WHAT TO DO
Give all the lines below again, exactly, with no pictures.

GIVEN INFORMATION

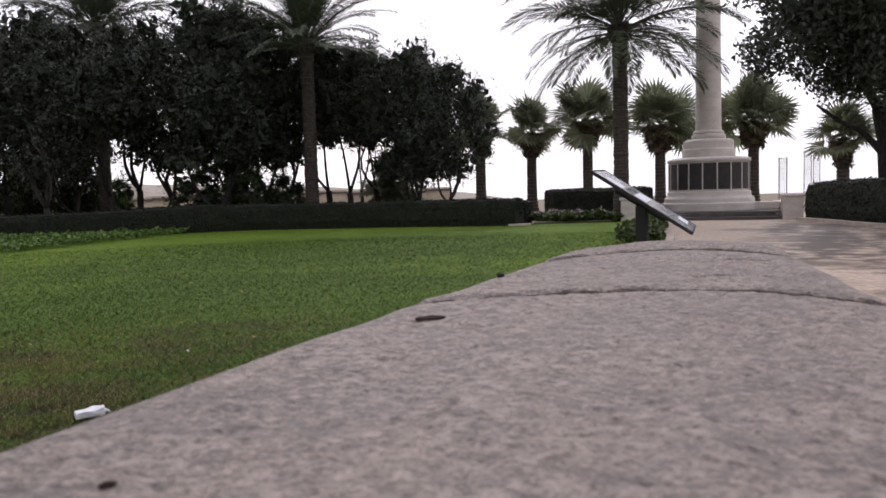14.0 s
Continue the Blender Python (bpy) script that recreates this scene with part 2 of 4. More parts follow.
add_speckle(M_STONE)
add_tint_spots(M_STONE, [(-0.04, 0.292, 0.08, 0.016, 0.75), (0.03, 0.30, 0.05, 0.012, 0.6), (-0.16, 0.262, 0.05, 0.010, 0.5)], (0.085, 0.062, 0.045))
# Broad browner tint towards the coping's left end.
add_tint_spots(M_STONE, [(-0.22, 0.19, 0.24, 0.12, 0.75), (-0.05, 0.23, 0.12, 0.05, 0.4)], (0.135, 0.102, 0.086), 0.6, 14.0)
M_WALL = material("limestone_wall", [(0.3, (0.32, 0.27, 0.22)), (0.7, (0.48, 0.41, 0.33))], scale=4, fine=60, rough=0.9, bump=0.6)
M_MARBLE = material("pale_memorial_stone", [(0.25, (0.52, 0.46, 0.42)), (0.7, (0.68, 0.62, 0.57))], scale=1.6, fine=14, fine_amount=0.1, rough=0.65, bump=0.15, stretch=(1, 1, 3))
M_BRONZE = material("dark_bronze_panel", [(0.3, (0.018, 0.016, 0.015)), (0.7, (0.035, 0.03, 0.028))], scale=5, fine=40, rough=0.55, bump=0.3, bump_scale=90, spec=0.4)
M_STEP = material("dark_worn_step", [(0.3, (0.05, 0.043, 0.039)), (0.7, (0.11, 0.095, 0.087))], scale=2, fine=30, rough=0.6, bump=0.3)
M_BARK = material("rough_bark", [(0.3, (0.008, 0.0068, 0.0062)), (0.5, (0.022, 0.019, 0.017)), (0.7, (0.046, 0.039, 0.035))], scale=22, fine=60, fine_amount=0.5, rough=0.95, bump=1.0, bump_scale=26, bump_dist=0.08, stretch=(1, 1, 0.22))
M_BARK_PALE = material("pale_bark", [(0.25, (0.035, 0.031, 0.028)), (0.7, (0.085, 0.075, 0.067))], scale=5, fine=40, fine_amount=0.4, rough=0.95, bump=0.8, bump_scale=14, bump_dist=0.03, stretch=(1, 1, 0.3))
M_PALM_BARK = material("palm_bark", [(0.25, (0.034, 0.028, 0.024)), (0.7, (0.10, 0.083, 0.069))], scale=6, fine=30, fine_amount=0.5, rough=0.95, bump=1.0, bump_scale=12, bump_dist=0.04, stretch=(1, 1, 3))
M_LEAF_DARK = material("dark_evergreen_leaf", [(0.2, (0.040, 0.047, 0.038)), (0.55, (0.070, 0.081, 0.062)), (0.9, (0.135, 0.146, 0.105))], scale=1.0, fine=25, rough=0.55, bump=0, island=0.4, translucent=0.25, spec=0.3)
M_LEAF_WARM = material("olive_brown_leaf", [(0.2, (0.036, 0.036, 0.025)), (0.55, (0.070, 0.064, 0.042)), (0.9, (0.15, 0.126, 0.078))], scale=0.9, fine=25, rough=0.5, bump=0, island=0.45, translucent=0.25, spec=0.35)
M_LEAF_OLIVE = material("grey_green_leaf", [(0.2, (0.058, 0.068, 0.058)), (0.55, (0.108, 0.122, 0.102)), (0.9, (0.19, 0.20, 0.168))], scale=0.8, fine=25, rough=0.55, bump=0, island=0.4, translucent=0.25, spec=0.3)
# Darkened leaf colour: the shade inside the crowns is put into the tone.
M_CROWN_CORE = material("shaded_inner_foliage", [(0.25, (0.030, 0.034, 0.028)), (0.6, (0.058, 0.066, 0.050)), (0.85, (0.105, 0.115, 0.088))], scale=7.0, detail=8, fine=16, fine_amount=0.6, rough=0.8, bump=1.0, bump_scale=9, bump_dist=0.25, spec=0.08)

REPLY
14.0 s
Continue the Blender Python (bpy) script that recreates this scene with part 2 of 4. More parts follow.
add_speckle(M_STONE)
add_tint_spots(M_STONE, [(-0.04, 0.292, 0.08, 0.016, 0.75), (0.03, 0.30, 0.05, 0.012, 0.6), (-0.16, 0.262, 0.05, 0.010, 0.5)], (0.085, 0.062, 0.045))
# Broad browner tint towards the coping's left end.
add_tint_spots(M_STONE, [(-0.22, 0.19, 0.24, 0.12, 0.75), (-0.05, 0.23, 0.12, 0.05, 0.4)], (0.135, 0.102, 0.086), 0.6, 14.0)
M_WALL = material("limestone_wall", [(0.3, (0.32, 0.27, 0.22)), (0.7, (0.48, 0.41, 0.33))], scale=4, fine=60, rough=0.9, bump=0.6)
M_MARBLE = material("pale_memorial_stone", [(0.25, (0.52, 0.46, 0.42)), (0.7, (0.68, 0.62, 0.57))], scale=1.6, fine=14, fine_amount=0.1, rough=0.65, bump=0.15, stretch=(1, 1, 3))
M_BRONZE = material("dark_bronze_panel", [(0.3, (0.018, 0.016, 0.015)), (0.7, (0.035, 0.03, 0.028))], scale=5, fine=40, rough=0.55, bump=0.3, bump_scale=90, spec=0.4)
M_STEP = material("dark_worn_step", [(0.3, (0.05, 0.043, 0.039)), (0.7, (0.11, 0.095, 0.087))], scale=2, fine=30, rough=0.6, bump=0.3)
M_BARK = material("rough_bark", [(0.3, (0.008, 0.0068, 0.0062)), (0.5, (0.022, 0.019, 0.017)), (0.7, (0.046, 0.039, 0.035))], scale=22, fine=60, fine_amount=0.5, rough=0.95, bump=1.0, bump_scale=26, bump_dist=0.08, stretch=(1, 1, 0.22))
M_BARK_PALE = material("pale_bark", [(0.25, (0.035, 0.031, 0.028)), (0.7, (0.085, 0.075, 0.067))], scale=5, fine=40, fine_amount=0.4, rough=0.95, bump=0.8, bump_scale=14, bump_dist=0.03, stretch=(1, 1, 0.3))
M_PALM_BARK = material("palm_bark", [(0.25, (0.034, 0.028, 0.024)), (0.7, (0.10, 0.083, 0.069))], scale=6, fine=30, fine_amount=0.5, rough=0.95, bump=1.0, bump_scale=12, bump_dist=0.04, stretch=(1, 1, 3))
M_LEAF_DARK = material("dark_evergreen_leaf", [(0.2, (0.040, 0.047, 0.038)), (0.55, (0.070, 0.081, 0.062)), (0.9, (0.135, 0.146, 0.105))], scale=1.0, fine=25, rough=0.55, bump=0, island=0.4, translucent=0.25, spec=0.3)
M_LEAF_WARM = material("olive_brown_leaf", [(0.2, (0.036, 0.036, 0.025)), (0.55, (0.070, 0.064, 0.042)), (0.9, (0.15, 0.126, 0.078))], scale=0.9, fine=25, rough=0.5, bump=0, island=0.45, translucent=0.25, spec=0.35)
M_LEAF_OLIVE = material("grey_green_leaf", [(0.2, (0.058, 0.068, 0.058)), (0.55, (0.108, 0.122, 0.102)), (0.9, (0.19, 0.20, 0.168))], scale=0.8, fine=25, rough=0.55, bump=0, island=0.4, translucent=0.25, spec=0.3)
# Darkened leaf colour: the shade inside the crowns is put into the tone.
M_CROWN_CORE = material("shaded_inner_foliage", [(0.25, (0.030, 0.034, 0.028)), (0.6, (0.058, 0.066, 0.050)), (0.85, (0.105, 0.115, 0.088))], scale=7.0, detail=8, fine=16, fine_amount=0.6, rough=0.8, bump=1.0, bump_scale=9, bump_dist=0.25, spec=0.08)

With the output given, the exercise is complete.